Graph Attention Networks

Graph Attention Networks (GAT) compute edge weights dynamically via self-attention rather than using fixed normalized weights. This allows the model to assign different importance to different neighbors during aggregation.

Motivation

GCN uses fixed normalized weights $\frac{1}{\sqrt{d_u d_v}}$. These are determined by the graph topology alone; the model cannot learn to focus on more informative neighbors.

Attention: learn importance weights $\alpha_{uv}$ based on the features of the node pair $(u,v)$. More informative neighbors receive higher weight.

GAT Layer

Step 1: Compute attention logits. For each edge $(u,v)$, apply a shared attention mechanism $a: \mathbb{R}^{d’} \times \mathbb{R}^{d’} \to \mathbb{R}$:

\[e_{uv} = a(W h_u, W h_v) = \text{LeakyReLU}(\mathbf{a}^T [W h_u \| W h_v])\]

$W \in \mathbb{R}^{d’ \times d}$: shared linear transformation. $\mathbf{a} \in \mathbb{R}^{2d’}$: attention vector. $|$: concatenation.

Step 2: Normalize with softmax over the neighborhood of $v$:

\[\alpha_{uv} = \frac{\exp(e_{uv})}{\sum_{k \in \mathcal{N}(v) \cup \{v\}} \exp(e_{kv})}\]

Step 3: Weighted aggregation:

\[h_v' = \sigma\!\left(\sum_{u \in \mathcal{N}(v) \cup \{v\}} \alpha_{uv} W h_u\right)\]

Multi-Head Attention

Run $K$ independent attention heads; concatenate (or average) their outputs:

\[h_v' = \|_{k=1}^K \sigma\!\left(\sum_{u \in \mathcal{N}(v) \cup \{v\}} \alpha_{uv}^k W^k h_u\right)\]

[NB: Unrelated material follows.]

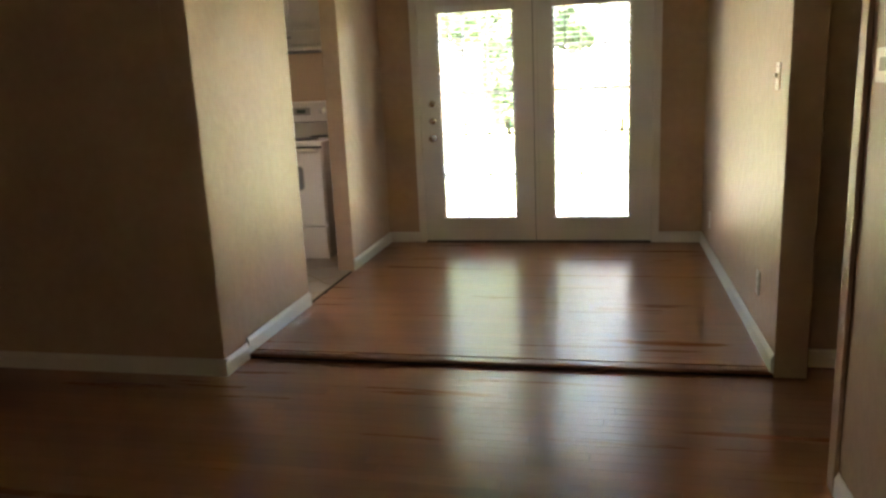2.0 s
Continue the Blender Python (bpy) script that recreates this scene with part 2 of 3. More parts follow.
structure("wall_hall_side", boxes(((W + 0.14, 0.39, LZ), (W + 2.4, 0.5, H))), M_TAN, "dark tan hall wall")
structure("wall_living_east", boxes(((W, LY, LZ), (W + 0.13, -0.68, H)), bevel=0.006), M_TAN, "tan living room wall beside the hall")
structure("trim_hall_opening", boxes(((W - 0.016, -0.752, LZ), (W - 0.001, -0.684, H)), bevel=0.004), M_TAN, "tan painted flat casing of the hall opening")
structure("wall_hall_south", boxes(((W + 0.13, -0.80, LZ), (W + 2.4, -0.68, H))), M_TAN, "tan hall wall")
structure("wall_hall_end", boxes(((W + 2.4, -0.8, LZ), (W + 2.5, 0.5, H))), M_TAN, "tan wall at the end of the hall")
structure("wall_living_west", boxes(((LX - TH, LY, LZ), (LX, 0, H))), M_TAN, "dark tan painted living room wall")
FX0, FX1, FZ0, FZ1 = -1.5, 1.5, 0.75, 2.05   # window opening added behind the start of the walk, never in view
structure("wall_living_south", boxes(((LX - TH, LY - 0.12, LZ), (FX0, LY, H)), ((FX1, LY - 0.12, LZ), (W + 0.13, LY, H)), ((FX0, LY - 0.12, LZ), (FX1, LY, FZ0)), ((FX0, LY - 0.12, FZ1), (FX1, LY, H))), M_TAN, "tan living room wall out of view, with an added window opening")
fw = thing("window_unseen", "white window added out of view to hold the living room fill lamp", "window", kind="structure")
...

For the final layer, average instead of concatenate:

\[h_v' = \sigma\!\left(\frac{1}{K}\sum_{k=1}^K \sum_{u \in \mathcal{N}(v) \cup \{v\}} \alpha_{uv}^k W^k h_u\right)\]

Multiple heads allow the model to attend to different types of neighbor relationships simultaneously.

GATv2

Brody et al. (2022). Standard GAT has a static attention problem: the ranking of neighbors by attention weight is fixed regardless of the query node’s features.

Problem in original GAT: the ranking of $e_{uv}$ depends only on $W h_u$ (independent of $h_v$), making it equivalent to a linear function of $h_u$ for a fixed $h_v$.

GATv2 fix: apply the non-linearity after adding the two projections:

\[e_{uv} = \mathbf{a}^T \text{LeakyReLU}(W [h_u \| h_v])\]

Now the attention is dynamic: the ranking of neighbors changes depending on $h_v$. GATv2 is strictly more expressive than GAT.

Properties and Behavior

Attention weights as interpretability: the learned $\alpha_{uv}$ can be inspected to understand which edges the model relies on. Visualizing high-attention edges reveals the most informative relationships.

Caveats: attention does not always correlate with importance for prediction. Gradient-based attribution is often more faithful than attention-based explanations.

Sparse attention: in large graphs, restrict attention to the existing edges (local neighborhood). GATv2 only computes attention over $\mathcal{N}(v)$, not all $n$ nodes; $O(m)$ complexity.

Global attention (Transformer-style): compute attention over all pairs of nodes. $O(n^2)$ complexity; feasible only for small graphs. Used in Graphormer.

Edge Features in Attention

Extend the attention mechanism to incorporate edge features $e_{uv}$:

\[\text{logit}_{uv} = \mathbf{a}^T \text{LeakyReLU}(W_u h_u + W_v h_v + W_e e_{uv})\]

Edge features are especially important for molecular graphs (bond type, distance) and knowledge graphs (relation type).

Comparison with GCN

Property	GCN	GAT
Edge weights	Fixed (degree-based)	Learned (feature-based)
Neighbor importance	Topology only	Features + topology
Parameters	$O(d \cdot d’)$	$O(d \cdot d’ + 2d’)$ per head
Interpretability	None	Attention weights
Inductive	Yes	Yes
Over-smoothing	More prone	Similar

GAT generally outperforms GCN on benchmark node classification tasks, particularly when there is heterophily or when neighbors vary significantly in informativeness.

Applications

Molecular property prediction: different atoms and bonds contribute differently to a molecule’s property. Attention learns to focus on the functional groups most relevant to the property.

Knowledge graph reasoning: given a source entity and a relation, attention over neighbors helps traverse multi-hop reasoning paths.

Traffic forecasting: road segments influence each other; attention learns which road segments are most correlated with the target segment’s traffic.